— START OF DATA EXTRACT —
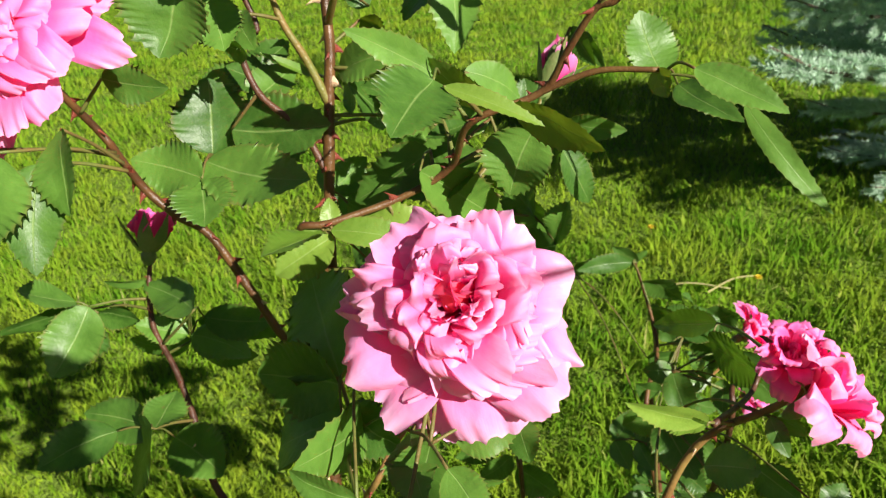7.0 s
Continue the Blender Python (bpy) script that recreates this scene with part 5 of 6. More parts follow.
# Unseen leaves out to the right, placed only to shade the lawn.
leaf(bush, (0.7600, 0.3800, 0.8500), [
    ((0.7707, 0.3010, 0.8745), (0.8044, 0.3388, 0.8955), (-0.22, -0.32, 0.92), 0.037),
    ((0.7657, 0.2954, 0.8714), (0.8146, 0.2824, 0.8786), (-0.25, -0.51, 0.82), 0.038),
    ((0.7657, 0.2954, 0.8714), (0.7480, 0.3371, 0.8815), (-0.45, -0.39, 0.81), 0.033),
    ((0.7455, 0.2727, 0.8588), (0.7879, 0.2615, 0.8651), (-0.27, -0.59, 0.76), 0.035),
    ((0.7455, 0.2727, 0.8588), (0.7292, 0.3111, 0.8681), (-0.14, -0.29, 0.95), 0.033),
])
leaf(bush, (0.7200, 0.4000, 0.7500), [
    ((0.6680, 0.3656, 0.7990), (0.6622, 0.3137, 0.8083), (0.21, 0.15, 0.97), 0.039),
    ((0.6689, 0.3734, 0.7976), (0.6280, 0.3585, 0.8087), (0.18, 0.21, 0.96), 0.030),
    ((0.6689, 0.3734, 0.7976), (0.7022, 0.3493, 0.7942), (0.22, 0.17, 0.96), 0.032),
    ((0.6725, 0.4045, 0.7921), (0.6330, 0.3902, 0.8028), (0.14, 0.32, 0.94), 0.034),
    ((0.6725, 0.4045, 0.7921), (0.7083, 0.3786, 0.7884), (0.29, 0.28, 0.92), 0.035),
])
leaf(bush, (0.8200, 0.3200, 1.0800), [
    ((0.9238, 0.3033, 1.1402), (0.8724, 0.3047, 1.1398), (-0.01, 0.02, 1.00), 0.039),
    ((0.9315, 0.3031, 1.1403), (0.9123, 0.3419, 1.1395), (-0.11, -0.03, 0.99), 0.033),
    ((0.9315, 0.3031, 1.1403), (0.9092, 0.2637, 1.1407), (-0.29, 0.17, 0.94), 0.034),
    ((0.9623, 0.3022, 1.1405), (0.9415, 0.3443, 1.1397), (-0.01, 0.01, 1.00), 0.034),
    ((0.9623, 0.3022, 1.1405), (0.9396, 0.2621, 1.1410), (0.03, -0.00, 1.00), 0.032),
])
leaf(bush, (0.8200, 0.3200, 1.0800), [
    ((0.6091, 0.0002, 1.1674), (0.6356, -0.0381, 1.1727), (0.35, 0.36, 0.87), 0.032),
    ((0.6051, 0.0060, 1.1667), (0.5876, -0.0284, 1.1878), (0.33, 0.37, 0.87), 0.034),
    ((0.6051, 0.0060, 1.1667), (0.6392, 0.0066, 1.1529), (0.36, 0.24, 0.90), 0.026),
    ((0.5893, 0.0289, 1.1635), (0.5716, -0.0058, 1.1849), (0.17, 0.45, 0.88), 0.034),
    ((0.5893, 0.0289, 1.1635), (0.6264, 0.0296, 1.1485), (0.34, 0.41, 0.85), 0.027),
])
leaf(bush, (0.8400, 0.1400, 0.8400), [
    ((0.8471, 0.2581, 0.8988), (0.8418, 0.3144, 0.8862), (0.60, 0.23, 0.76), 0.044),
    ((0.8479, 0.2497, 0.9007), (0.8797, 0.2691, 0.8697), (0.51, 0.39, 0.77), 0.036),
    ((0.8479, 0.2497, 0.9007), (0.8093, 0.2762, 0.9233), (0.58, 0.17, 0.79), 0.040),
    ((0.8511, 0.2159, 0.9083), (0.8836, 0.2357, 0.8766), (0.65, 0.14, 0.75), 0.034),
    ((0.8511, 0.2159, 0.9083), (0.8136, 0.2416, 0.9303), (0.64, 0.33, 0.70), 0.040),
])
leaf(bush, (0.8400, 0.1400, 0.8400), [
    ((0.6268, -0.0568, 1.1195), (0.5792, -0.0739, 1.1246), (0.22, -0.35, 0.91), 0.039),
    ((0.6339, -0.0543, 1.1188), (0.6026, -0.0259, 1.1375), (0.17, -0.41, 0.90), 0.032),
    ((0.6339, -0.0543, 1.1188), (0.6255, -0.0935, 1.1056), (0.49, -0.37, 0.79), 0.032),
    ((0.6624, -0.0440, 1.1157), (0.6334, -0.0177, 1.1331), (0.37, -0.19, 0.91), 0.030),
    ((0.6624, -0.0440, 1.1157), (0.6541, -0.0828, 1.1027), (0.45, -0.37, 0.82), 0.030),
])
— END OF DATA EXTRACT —
Leave the pictures out and copy the rest of the data exactly.

7.0 s
Continue the Blender Python (bpy) script that recreates this scene with part 5 of 6. More parts follow.
# Unseen leaves out to the right, placed only to shade the lawn.
leaf(bush, (0.7600, 0.3800, 0.8500), [
    ((0.7707, 0.3010, 0.8745), (0.8044, 0.3388, 0.8955), (-0.22, -0.32, 0.92), 0.037),
    ((0.7657, 0.2954, 0.8714), (0.8146, 0.2824, 0.8786), (-0.25, -0.51, 0.82), 0.038),
    ((0.7657, 0.2954, 0.8714), (0.7480, 0.3371, 0.8815), (-0.45, -0.39, 0.81), 0.033),
    ((0.7455, 0.2727, 0.8588), (0.7879, 0.2615, 0.8651), (-0.27, -0.59, 0.76), 0.035),
    ((0.7455, 0.2727, 0.8588), (0.7292, 0.3111, 0.8681), (-0.14, -0.29, 0.95), 0.033),
])
leaf(bush, (0.7200, 0.4000, 0.7500), [
    ((0.6680, 0.3656, 0.7990), (0.6622, 0.3137, 0.8083), (0.21, 0.15, 0.97), 0.039),
    ((0.6689, 0.3734, 0.7976), (0.6280, 0.3585, 0.8087), (0.18, 0.21, 0.96), 0.030),
    ((0.6689, 0.3734, 0.7976), (0.7022, 0.3493, 0.7942), (0.22, 0.17, 0.96), 0.032),
    ((0.6725, 0.4045, 0.7921), (0.6330, 0.3902, 0.8028), (0.14, 0.32, 0.94), 0.034),
    ((0.6725, 0.4045, 0.7921), (0.7083, 0.3786, 0.7884), (0.29, 0.28, 0.92), 0.035),
])
leaf(bush, (0.8200, 0.3200, 1.0800), [
    ((0.9238, 0.3033, 1.1402), (0.8724, 0.3047, 1.1398), (-0.01, 0.02, 1.00), 0.039),
    ((0.9315, 0.3031, 1.1403), (0.9123, 0.3419, 1.1395), (-0.11, -0.03, 0.99), 0.033),
    ((0.9315, 0.3031, 1.1403), (0.9092, 0.2637, 1.1407), (-0.29, 0.17, 0.94), 0.034),
    ((0.9623, 0.3022, 1.1405), (0.9415, 0.3443, 1.1397), (-0.01, 0.01, 1.00), 0.034),
    ((0.9623, 0.3022, 1.1405), (0.9396, 0.2621, 1.1410), (0.03, -0.00, 1.00), 0.032),
])
leaf(bush, (0.8200, 0.3200, 1.0800), [
    ((0.6091, 0.0002, 1.1674), (0.6356, -0.0381, 1.1727), (0.35, 0.36, 0.87), 0.032),
    ((0.6051, 0.0060, 1.1667), (0.5876, -0.0284, 1.1878), (0.33, 0.37, 0.87), 0.034),
    ((0.6051, 0.0060, 1.1667), (0.6392, 0.0066, 1.1529), (0.36, 0.24, 0.90), 0.026),
    ((0.5893, 0.0289, 1.1635), (0.5716, -0.0058, 1.1849), (0.17, 0.45, 0.88), 0.034),
    ((0.5893, 0.0289, 1.1635), (0.6264, 0.0296, 1.1485), (0.34, 0.41, 0.85), 0.027),
])
leaf(bush, (0.8400, 0.1400, 0.8400), [
    ((0.8471, 0.2581, 0.8988), (0.8418, 0.3144, 0.8862), (0.60, 0.23, 0.76), 0.044),
    ((0.8479, 0.2497, 0.9007), (0.8797, 0.2691, 0.8697), (0.51, 0.39, 0.77), 0.036),
    ((0.8479, 0.2497, 0.9007), (0.8093, 0.2762, 0.9233), (0.58, 0.17, 0.79), 0.040),
    ((0.8511, 0.2159, 0.9083), (0.8836, 0.2357, 0.8766), (0.65, 0.14, 0.75), 0.034),
    ((0.8511, 0.2159, 0.9083), (0.8136, 0.2416, 0.9303), (0.64, 0.33, 0.70), 0.040),
])
leaf(bush, (0.8400, 0.1400, 0.8400), [
    ((0.6268, -0.0568, 1.1195), (0.5792, -0.0739, 1.1246), (0.22, -0.35, 0.91), 0.039),
    ((0.6339, -0.0543, 1.1188), (0.6026, -0.0259, 1.1375), (0.17, -0.41, 0.90), 0.032),
    ((0.6339, -0.0543, 1.1188), (0.6255, -0.0935, 1.1056), (0.49, -0.37, 0.79), 0.032),
    ((0.6624, -0.0440, 1.1157), (0.6334, -0.0177, 1.1331), (0.37, -0.19, 0.91), 0.030),
    ((0.6624, -0.0440, 1.1157), (0.6541, -0.0828, 1.1027), (0.45, -0.37, 0.82), 0.030),
])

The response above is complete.